4. The next step is to make sure the docker-compose.yml file is fully and accurately filled out to include the apps and their configurations. This includes any volumes needed to mount the app’s source within the container. This allows for file changes to update the services automatically so changes can be tested immediately. Verify current setup by running stack check.

5. Lastly, update the hook scripts with any extra bits of code needed to run the stack. Whether you need to collect npm dependencies after cloning a repo or you need a database to be cleared when cleaning an app, this is where custom functionality should live.

## Stack Commands

To check stack configurations and to ensure volume paths are correct, required images exist, etc:

> stack check [<app>]

Not passing an app will iterate through all services specified in the docker-compose.yml file and check all configurations.

Run the initialize command to clone all needed repositories to their respective branches:

> stack init

Most applications will require sensitive secrets to function and stack assumes those will be saved in AWS Secrets Manager. Be sure the correct configuration is set in stack.yml and remote secrets will be fetched and persisted to .env which is automatically used by docker-compose as a source of environment variables for services.

To pull those secrets down from AWS by running (pass -f to overwrite existing .env file):

> stack secrets [-f]

To get the stack going, run the following command (pass -d to daemonize the process):

> stack up [-d]

If a container needs to be rebuilt for some reason (updated requirements, etc), run the following command (app is the key of the service in your docker-compose.yml):

> stack reup <app> [–clean]

You could instead shell into the needed container and run the requirements update command there:

> stack shell <app> [-sh]

Stack defaults to trying to open a bash shell, but you can default to sh if bash is not available.

You can also check logs on a container with a couple constraints to more easily find the relevant logs:

> stack logs <app> [–minutes=n] [–lines=n] [-f]

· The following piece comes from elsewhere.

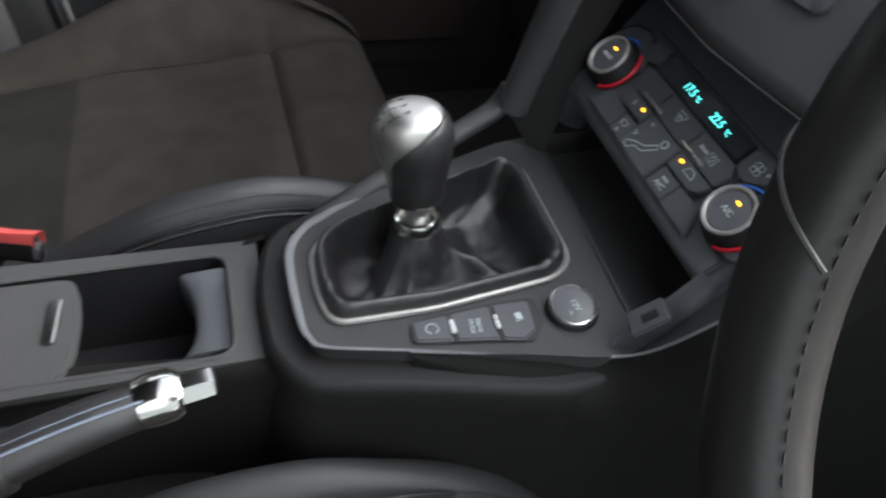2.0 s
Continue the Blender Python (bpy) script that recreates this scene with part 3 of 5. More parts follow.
def skirt(x, y, off):
    return (x + off * min(1, max(-1, (x + 0.01) / 0.06)), y - off * min(1, max(0, (-0.06 - y) / 0.05)))


# skirt under the rim is coloured near black to stand for shade
rows = [[(*skirt(x, y, off), z) for x, y in OUT2] for off, z in ((0.0, 0.553), (0.002, 0.545), (0.005, 0.52), (0.012, 0.45), (0.026, 0.32), (0.034, 0.24))]
bm = grid(rows, close_u=True)
bmesh.ops.recalc_face_normals(bm, faces=bm.faces)
part("lower_body", bm, "matte_shade", con, "black lower body of the console", 60)
part("shifter_plate", holed(PLATE, [BEZEL], 0.016, pose(0, 0, 0.575)), "plastic", con, "grey plastic plate round the gear lever")
trim = smooth_path([(-0.074, -0.036), (-0.056, -0.068), (-0.040, -0.090), (-0.012, -0.104), (0.050, -0.105), (0.070, -0.101), (0.080, -0.090), (0.094, -0.035), (0.108, 0.022), (0.119, 0.066), (0.128, 0.105)], 80)
part("plate_trim", tube([(x, y, 0.5900) for x, y in trim], [0.0042 - 0.0026 * min(1.0, max(0.0, (k - 22) / 26)) for k in range(80)], False, 8, 0.6), "edge", con, "satin grey trim line along the console edge")
part("bezel_ring", tube([(x, y, 0.5928) for x, y in BEZEL], 0.0026, True, 8), "bezel", con, "bright metal bezel round the gaiter")
rail = smooth_path([(-0.046, -0.092, 0.576), (-0.064, -0.064, 0.584), (-0.090, -0.018, 0.590), (-0.116, 0.036, 0.601), (-0.134, 0.084, 0.615), (-0.141, 0.108, 0.626), (-0.142, 0.118, 0.645)], 40)
part("left_rail", tube(rail, [0.010 + 0.002 * k / 39 for k in range(40)], False, 12, 0.75), "plastic", con, "raised black rail along the console edge", 80)

# pocket under the climate panel
PK = [(-0.118, 0.150), (0.120, 0.132), (0.128, 0.165), (0.128, 0.25), (-0.128, 0.25)]
part("pocket_floor", slab(rounded(PK, 0.02, 4), 0.002, pose(0, 0, 0.5768)), "console", con, "black rubber floor of the storage tray")
part("tray_edge", tube([(-0.112 + 0.228 * u, 0.1535 - 0.0175 * u, 0.5895) for u in np.linspace(0, 1, 10)], 0.0026, False, 8), "plastic", con, "rounded front edge of the storage tray")
part("pocket_back", grid([[(x, 0.245 - 0.01 * (z > 0.6), z) for x in np.linspace(-0.13, 0.13, 8)] for z in (0.577, 0.62, 0.70)]), "panel", con, "black back of the storage tray")

# flanks of the centre stack
FL_R = [(0.094, -0.035, 0.5885), (0.108, 0.022, 0.5885), (0.119, 0.066, 0.5885), (0.127, 0.100, 0.588), (0.141, 0.122, 0.605), (0.155, 0.142, 0.640), (0.165, 0.160, 0.676), (0.169, 0.175, 0.708), (0.173, 0.192, 0.747), (0.180, 0.215, 0.782), (0.188, 0.245, 0.808), (0.197, 0.280, 0.830)]
IN_R = [(0.090, -0.032, 0.580), (0.103, 0.025, 0.580), (0.112, 0.072, 0.580), (0.120, 0.108, 0.580), (0.125, 0.136, 0.592), (0.131, 0.156, 0.628), (0.138, 0.172, 0.665), (0.142, 0.188, 0.697), (0.147, 0.210, 0.733), (0.152, 0.236, 0.768), (0.158, 0.262, 0.79), (0.165, 0.29, 0.815)]
OW_R = [(0.130, -0.060, 0.28), (0.148, -0.010, 0.28), (0.162, 0.035, 0.28), (0.175, 0.075, 0.28), (0.19, 0.11, 0.28), (0.21, 0.145, 0.28), (0.235, 0.18, 0.30), (0.262, 0.205, 0.35), (0.30, 0.228, 0.44), (0.36, 0.245, 0.52), (0.42, 0.262, 0.62), (0.46, 0.275, 0.74)]
FL_L = [(-0.146, 0.112, 0.628), (-0.143, 0.117, 0.660), (-0.136, 0.120, 0.692), (-0.127, 0.1215, 0.722), (-0.117, 0.123, 0.753), (-0.108, 0.125, 0.785), (-0.096, 0.128, 0.84)]
IN_L = [(-0.113, 0.150, 0.579), (-0.116, 0.160, 0.615), (-0.119, 0.170, 0.655), (-0.122, 0.178, 0.690), (-0.124, 0.190, 0.715), (-0.126, 0.20, 0.74), (-0.13, 0.23, 0.83)]
OW_L = [(-0.185, 0.30, 0.575), (-0.184, 0.30, 0.640), (-0.180, 0.30, 0.690), (-0.175, 0.30, 0.722), (-0.172, 0.30, 0.752), (-0.170, 0.30, 0.785), (-0.170, 0.30, 0.84)]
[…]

You can specify how many minutes in the past to start the log retrieval or the number of lines to get. You can also pass the -f flag to follow the logs as the container runs.

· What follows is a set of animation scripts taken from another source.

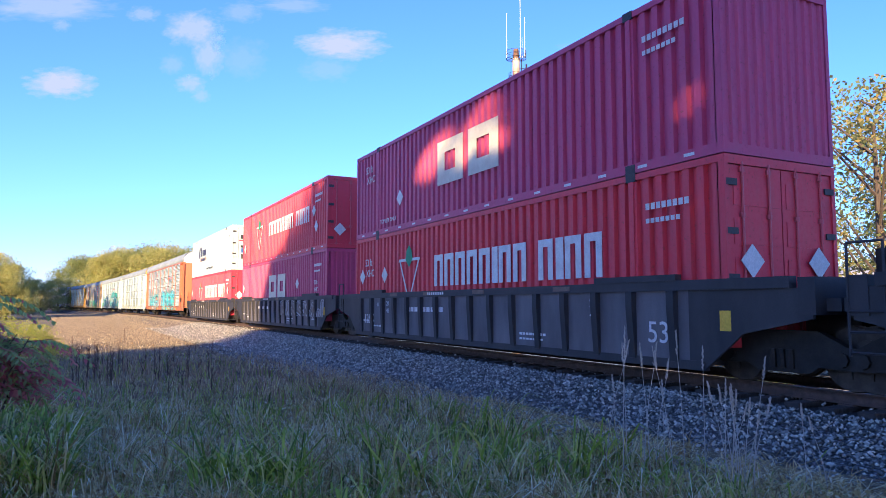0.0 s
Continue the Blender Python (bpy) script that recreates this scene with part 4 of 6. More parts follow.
def car_marks(car, ends, ladder):
    """Small stencils that every enclosed car carries: number plate, test box, reflectors, warning labels."""
    y = SIDE - .012

    def plate_back(bm):
        quad_box(bm, 5.3, 8.0, SIDE - .035, SIDE - .02, .70, .93)

    def reflector(bm):
        quad_box(bm, -.22, .22, SIDE - .03, SIDE + .018, .74, .86)

    def test_box(bm):
        quad_box(bm, -6.5, -6.0, SIDE - .035, SIDE - .018, .68, .95)

    def stencil(bm):
        for k in range(6):
            for i in range(3 + (k * 37) % 3):
                w = .05 + .05 * ((k * 13 + i * 7) % 4) / 4
                x = i * .115
                quad_box(bm, -12.25 - x - w, -12.25 - x, SIDE - .11, SIDE - .097, 3.4 - k * .10, 3.422 - k * .10)
                quad_box(bm, 12.75 - x - w, 12.75 - x, SIDE - .11, SIDE - .097, 3.9 - k * .10, 3.922 - k * .10)

    def frame_box(bm):
        for a, b, c, d in ((-12.75, -12.15, 3.95, 3.97), (-12.75, -12.15, 4.4, 4.42), (-12.75, -12.73, 3.95, 4.42), (-12.17, -12.15, 3.95, 4.42)):
            quad_box(bm, a, b, SIDE - .11, SIDE - .096, c, d)

    def warning(bm):
        quad_box(bm, -.17, .17, SIDE - .11, SIDE - .095, 2.1, 2.2)
    part("number_plate", cached(("number_plate",), plate_back, BLACK_MARK), None, car)
    bars("number_marking", car, WHITE_MARK, 7.85, 6.95, .74, .90, 4, SIDE - .014, fill=.62)
    bars("number_marking", car, WHITE_MARK, 6.65, 5.45, .74, .90, 6, SIDE - .014, fill=.55)
    for x in (-9.8, -4.9, -2.2, 3.1, 9.9):
        part("reflector", cached(("reflector",), reflector, YELLOW_MARK), None, car, at=pose(x, 0, 0))
    part("test_box", cached(("test_box",), test_box, BLACK_MARK), None, car)
    bars("test_grid", car, WHITE_MARK, -6.04, -6.46, .72, .91, 3, SIDE - .014)
    dark = sum(ends) > .35
    tagged(part("stencil", cached(("stencil_bars", dark), stencil, STENCIL if dark else WHITE_MARK), None, car), kind="stuff")
    part("stencil_box", cached(("stencil_box", dark), frame_box, STENCIL if dark else WHITE_MARK), None, car)
    for x in (-12.4, 12.35):
        part("warning_label", cached(("warning_label",), warning, YELLOW_MARK), None, car, at=pose(x, 0, 0))


CARS = []


def register(car, c_middle, half_trucks):
    CARS.append((car, c_middle, half_trucks))


def autorack(c_middle, label, posts, sill, ends, plan="S" * 9, panel=(.90, .95, .97), ladder=True, door_top=None, detail=True, flared=True):
    """An enclosed motor-vehicle railcar. plan: nine bays from rear to front as the camera sees them left to right
    (S ribbed sheet, F flat painted panel)."""
    car = thing("autorack_car", label, "railcar", "railcars of the freight train")
    turned = pose(0, 0, 0, 0, 0, 180)
    if "roof" not in CACHE:
        CACHE["roof"] = roof_mesh(HALF)
    part("roof", CACHE["roof"], None, car)
    for far in (False, True):
        m = turned if far else Matrix.Identity(4)
        for i in range(9):
            a, b = POSTS[8 - i], POSTS[9 - i]
            mid = (a + b) / 2
            at = m @ pose(mid, 0, 0)
            if plan[i] == "F":
                part("flat_panel", flat_panel_mesh(b - a - .02), None, car, colour=posts, at=at)
            elif plan[i] == "H":
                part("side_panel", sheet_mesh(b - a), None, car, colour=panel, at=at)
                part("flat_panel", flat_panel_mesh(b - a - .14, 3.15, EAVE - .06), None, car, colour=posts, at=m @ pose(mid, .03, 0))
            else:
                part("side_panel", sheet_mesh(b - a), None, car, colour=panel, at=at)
        for p in POSTS:
            part("side_post", post_mesh(flared), None, car, colour=posts, at=m @ pose(p, 0, 0))
        part("top_rail", cached(("top_rail",), lambda bm: quad_box(bm, -11.8, 11.8, SIDE - .07, SIDE + .012, EAVE - .10, EAVE + .03), PAINT), None, car, colour=posts, at=m)
        part("side_sill", sill_mesh(HALF), None, car, colour=tuple(.8 * v for v in sill), at=m)
        for sgn in (1, -1):
            end_bay_parts(car, m @ pose(sgn * 12.55, 0, 0) @ (Matrix.Diagonal((-1, 1, 1, 1)) if sgn < 0 else Matrix.Identity(4)), ends)
            if ladder:
                part("ladder", ladder_mesh(DECK + .02, EAVE - .15), None, car, colour=ends, at=m @ pose(sgn * 13.36, SIDE - .03, 0))
            else:
                part("ladder", ladder_mesh(DECK - .5, DECK + 1.15), None, car, colour=ends, at=m @ pose(sgn * 13.16, SIDE + .02, 0))
                part("flat_panel", flat_panel_mesh(.62), None, car, colour=ends, at=m @ pose(sgn * 13.2, -.01, 0))
    for turn in (0, 180):
        m = pose(0, 0, 0, 0, 0, turn)
        for side in (1, -1):
            part("end_door", end_door_mesh(side, DECK - .1, 4.95), None, car, colour=ends, at=m)
            part("end_door_top", end_door_mesh(side, 4.95, CREST - .06), None, car, colour=door_top or ends, at=m)
        part("lock_rod", end_trim_mesh(), None, car, at=m)
        part("door_seam", cached(("door_seam",), lambda bm: quad_box(bm, -HALF - .095, -HALF - .04, -.075, .075, DECK - .05, CREST - .12), BLACK_MARK), None, car, at=m)
        for side in (1, -1):
            part("hatch", hatch_mesh(), None, car, colour=tuple(.82 * v for v in ends), at=m @ pose(0, side * .78, 0))
    part("hand_brake", brake_mesh(), None, car, at=pose(-12.35, SIDE + .06, 0))
    part("underframe", under_mesh(HALF), None, car)
    key = c_middle
    for x in (-10.1, 10.1):
        add_truck(car, x, key)
    for sgn in (1, -1):
        add_coupler(car, sgn * 13.75, sgn)
    register(car, c_middle, 10.1)
    car_marks(car, ends, ladder)
    return car


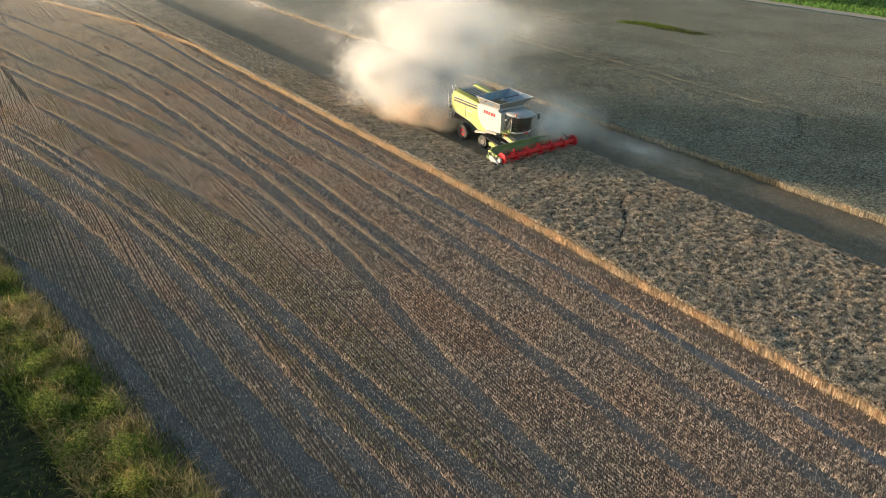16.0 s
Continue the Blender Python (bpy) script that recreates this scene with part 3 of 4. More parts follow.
# -- body --
W = 1.55
body = prism([(4.0, 1.9), (6.6, 1.55), (8.2, 1.9), (10.5, 2.3), (10.75, 3.2), (10.6, 3.75), (8.2, 3.72), (4.0, 3.72)], -W + 0.12, W - 0.12, 0.05)
part("chassis_body", body, M_GREYP, T)
GREEN_SIDE = [(6.95, 3.92), (10.25, 4.34), (10.62, 4.20), (10.80, 3.5), (10.55, 2.55), (9.3, 2.2), (8.2, 2.05), (7.45, 1.75), (6.75, 1.42), (5.75, 1.42), (5.55, 1.60), (6.25, 1.95), (6.75, 2.5), (6.95, 3.1)]
WHITE_SIDE = [(3.95, 3.72), (4.35, 3.84), (6.93, 3.86), (6.93, 3.1), (6.73, 2.5), (6.23, 1.96), (5.5, 1.62), (4.6, 1.78), (3.95, 1.86)]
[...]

This will stop and remove the container, and then start it up again. The clean flag will purge the existing container image and rebuild before running again.

To bring the stack down, run the following:

> stack down

This merely wraps docker-compose down –volumes and brings the stack down and removes any left-over data volumes.

> stack packages [package]

This command will attempt to build and upload the package to the PyPi mirror for use by the apps in the Stack. Any apps that were marked as dependent on this package will trigger a reinstall of that package automatically when a new build is successfully registered with the local PyPi mirror.

## Git Subtree Helper Commands

Stack apps are included as git subtrees. Commands were added to Stack to wrap and simplify the commands needed to work with these repositories.

Before cloning, make sure the app exists in the docker-compose.yml file and has the required configurations, namely the repository URL. The current docker-compose.yml file illustrates how to do this with the current set of apps.

Git subtree commands will not run with pending changes in the working directory. Commit all changes before running subtree commands.

To clone an existing repo into the apps directory:

> stack clone <app> <branch>

This will clone the repo as a subtree in the apps directory (default: {PROJECT_ROOT}/apps). If the app is already present in the apps directory, that copy will be removed and the specified branch will be cloned in its place.

To pull remote changes into the local branch, use the pull command:

> stack pull <app> <branch> [–squash]

All commits pulled are added to the stack repository so squashing the incoming commits keeps history tidy.

To create a new branch for a specified app:

> stack checkout <app> -b <branch>

This splits the subtree into the new specified branch. Commit changes as usual for the entire stack repository. Once an update is ready to push, run the push command as usual:

> stack push <app> <branch> [–squash]

This will collect commits relevant to the particular subtree and push those to origin for the new branch. The –squash command will collapse those commits into a single commit.

To get back to the base branch, checkout the branch as usual:

> stack checkout <app> <branch>

This removes the subtree entirely, and clones the specified branch in its place.